Access to systems is another step that a lot of organizations will take for serious situations. Because you think about it, right?

If you want to drive a car, you have to be at a certain age, you have to be able to see, to a certain extent, you have to take a test both written and perform certain skills and show that you can do these in order to have a license to drive an automobile.

There's no such requirement to have access to what is sometimes very, very critical information that exists within an organization.

And in today's world, data is currency. It's the value you see a lot of times now, data and information is being listed on balance sheets because it's so critical to the success of an organization. We hand out access to that without a lot of criteria or a curriculum that people have to go through. So that's one way to kind of explain to people that we need to go through this process. So people will lose access.

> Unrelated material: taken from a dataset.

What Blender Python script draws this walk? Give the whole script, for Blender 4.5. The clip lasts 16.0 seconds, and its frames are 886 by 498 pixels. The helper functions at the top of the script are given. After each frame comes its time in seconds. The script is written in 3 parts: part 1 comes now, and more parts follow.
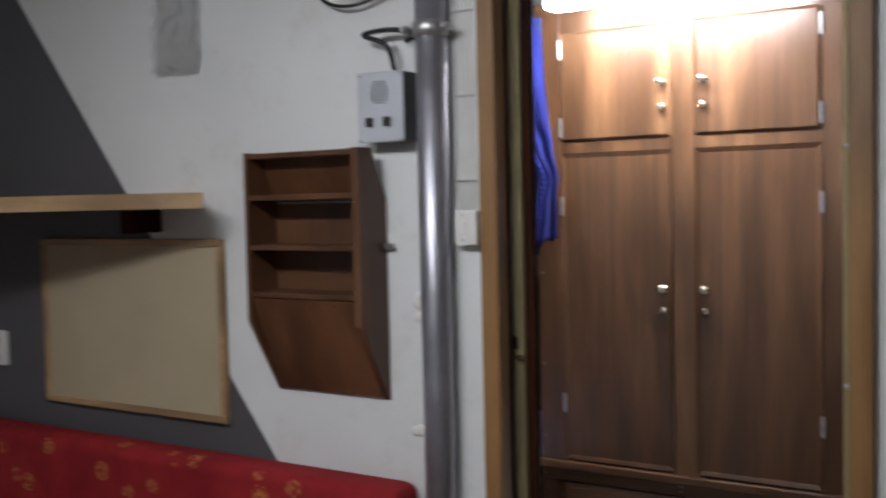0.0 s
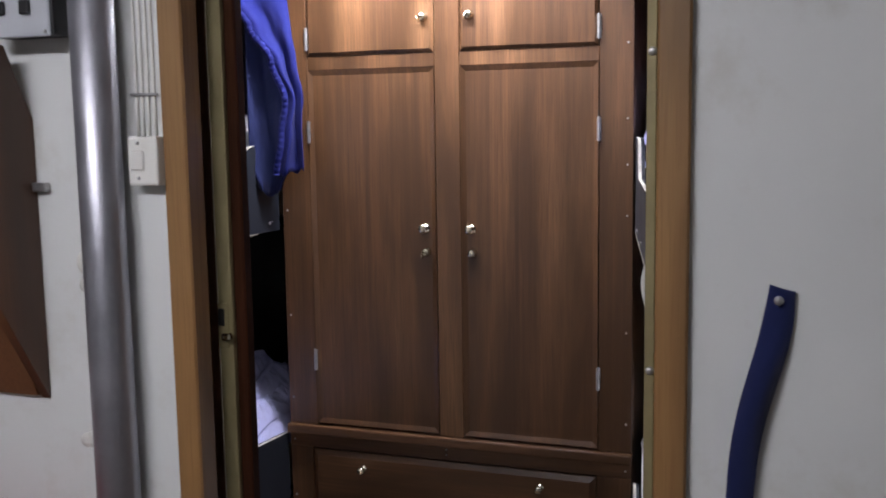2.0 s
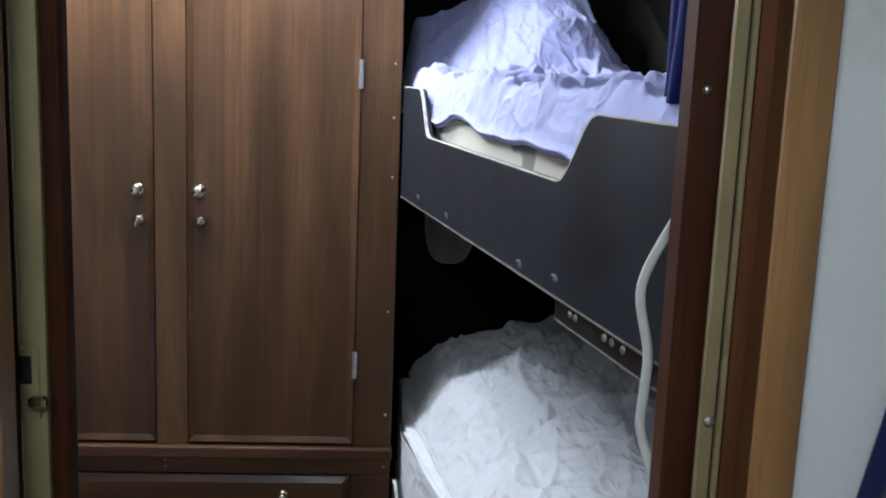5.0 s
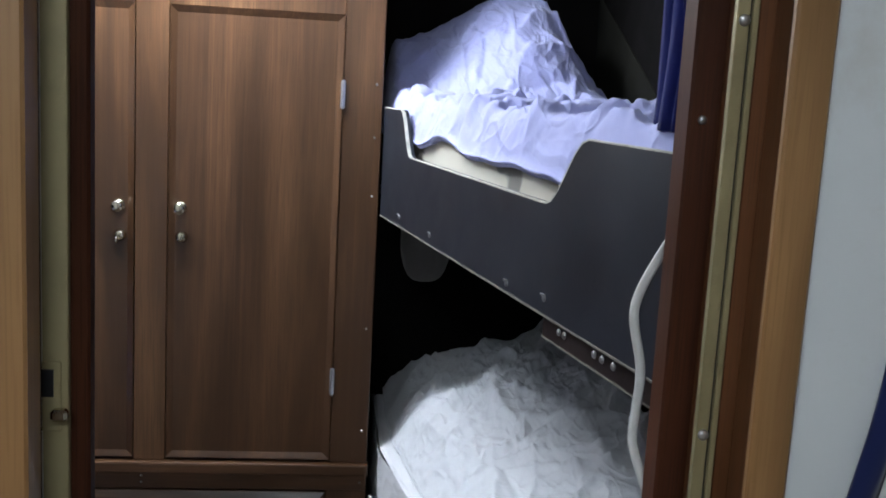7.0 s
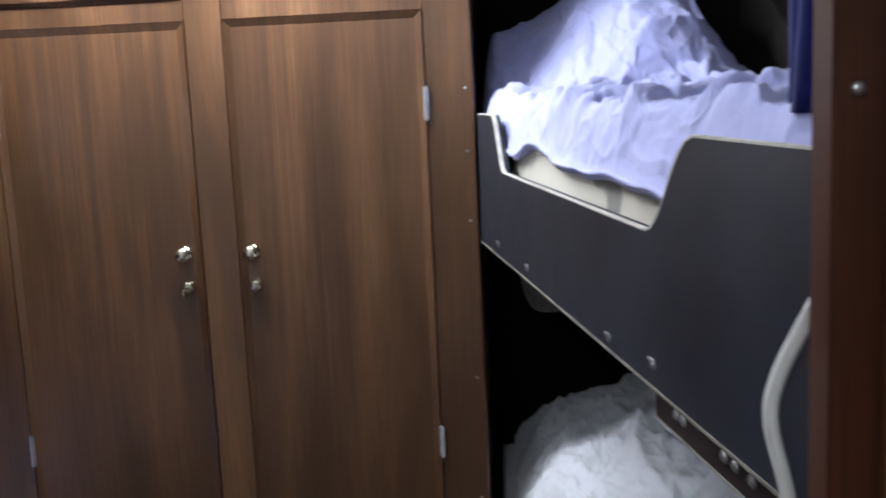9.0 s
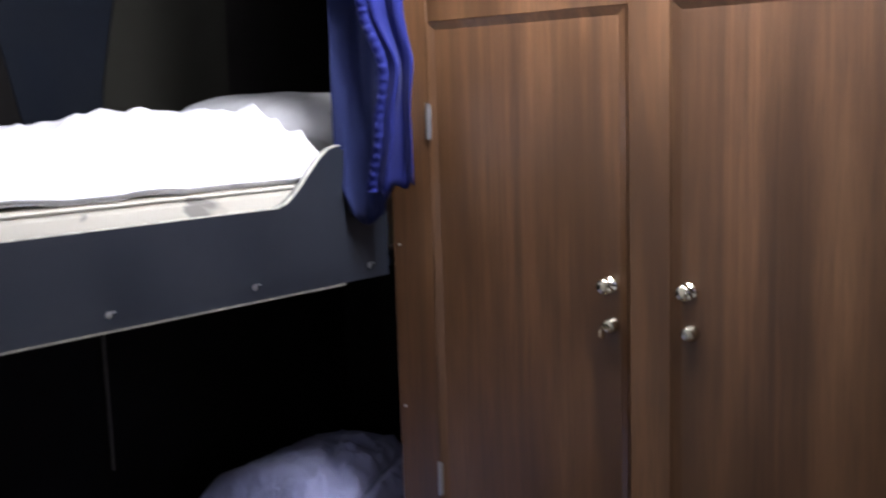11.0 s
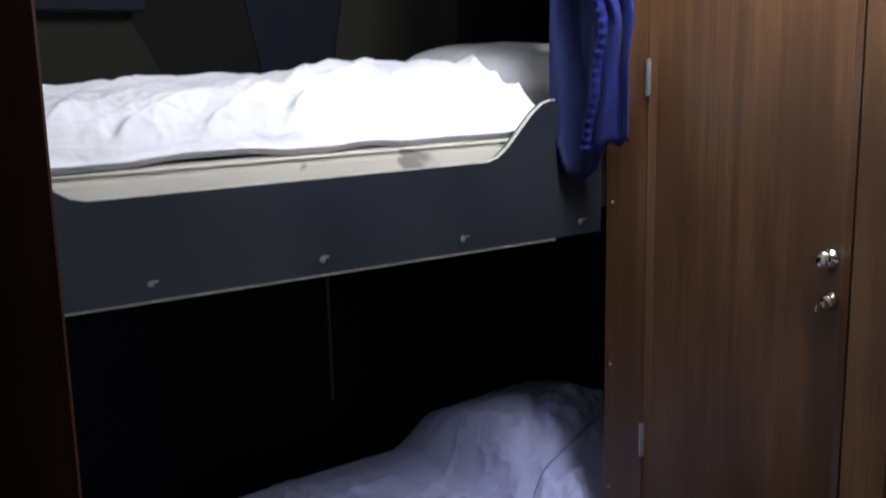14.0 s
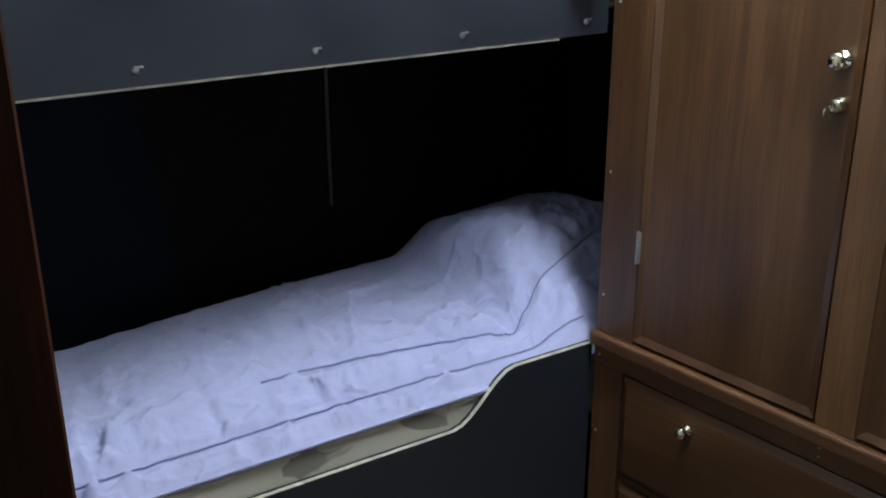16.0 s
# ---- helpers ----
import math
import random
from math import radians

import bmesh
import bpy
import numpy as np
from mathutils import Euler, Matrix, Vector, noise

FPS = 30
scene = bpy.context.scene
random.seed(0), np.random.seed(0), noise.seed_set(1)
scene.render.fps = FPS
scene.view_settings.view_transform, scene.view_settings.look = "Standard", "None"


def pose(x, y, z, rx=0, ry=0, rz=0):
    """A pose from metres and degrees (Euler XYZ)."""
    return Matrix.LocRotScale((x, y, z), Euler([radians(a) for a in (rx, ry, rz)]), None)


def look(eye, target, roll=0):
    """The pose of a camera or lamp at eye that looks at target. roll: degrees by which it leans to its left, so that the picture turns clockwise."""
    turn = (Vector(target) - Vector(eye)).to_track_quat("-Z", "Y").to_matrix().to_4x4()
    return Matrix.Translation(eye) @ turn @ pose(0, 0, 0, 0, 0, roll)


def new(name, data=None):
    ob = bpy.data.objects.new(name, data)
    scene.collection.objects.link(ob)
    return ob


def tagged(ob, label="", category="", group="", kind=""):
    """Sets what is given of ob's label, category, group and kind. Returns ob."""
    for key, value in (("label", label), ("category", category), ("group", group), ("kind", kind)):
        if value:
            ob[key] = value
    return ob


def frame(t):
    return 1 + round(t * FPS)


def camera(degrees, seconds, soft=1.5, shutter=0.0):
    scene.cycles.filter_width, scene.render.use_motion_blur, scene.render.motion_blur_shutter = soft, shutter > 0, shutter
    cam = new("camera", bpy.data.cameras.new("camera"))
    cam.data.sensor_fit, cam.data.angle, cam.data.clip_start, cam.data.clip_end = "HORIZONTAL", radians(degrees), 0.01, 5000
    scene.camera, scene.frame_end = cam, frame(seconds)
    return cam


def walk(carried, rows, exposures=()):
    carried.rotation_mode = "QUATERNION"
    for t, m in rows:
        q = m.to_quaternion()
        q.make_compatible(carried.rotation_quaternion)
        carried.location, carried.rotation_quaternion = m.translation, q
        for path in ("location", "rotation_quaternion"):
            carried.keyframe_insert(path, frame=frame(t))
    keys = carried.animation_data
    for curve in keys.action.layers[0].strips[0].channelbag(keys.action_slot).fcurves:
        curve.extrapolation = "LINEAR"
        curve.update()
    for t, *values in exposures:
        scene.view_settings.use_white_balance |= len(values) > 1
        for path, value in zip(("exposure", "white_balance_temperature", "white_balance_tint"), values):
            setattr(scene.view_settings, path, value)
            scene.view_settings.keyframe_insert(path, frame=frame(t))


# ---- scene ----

FAQ: What’s the best metric to measure the 'health' of a security awareness program?

The best metric, if you could take one metric, it would be that reporting of suspected suspicious emails is increasing. That right there is the best measurement of success for an organization because now I have a user who sees something and goes, I don't trust this.

I'm going to turn this over and let my smart people who know this stuff, look at it.

But what does that do on the user side? Now I feel better as a user because I'm not potentially letting things into the environment or kicking off some process like a macro or whatever it is, that's going to harm the environment and harm the business.

And as a professional, as a Security Awareness Program Manager, I have confidence that my user is more often than not going to submit those things. So that now the people who have the knowledge and experience and the wherewithal of what to do are given vision.

It's visibility into what's happening within the environment. And that visibility is huge. The value of that is huge to the organization.

And we hope the value of this Behind the Scenes interview with Dale Zabriskie of Proofpoint Security Awareness has also been of great value to you and your organization.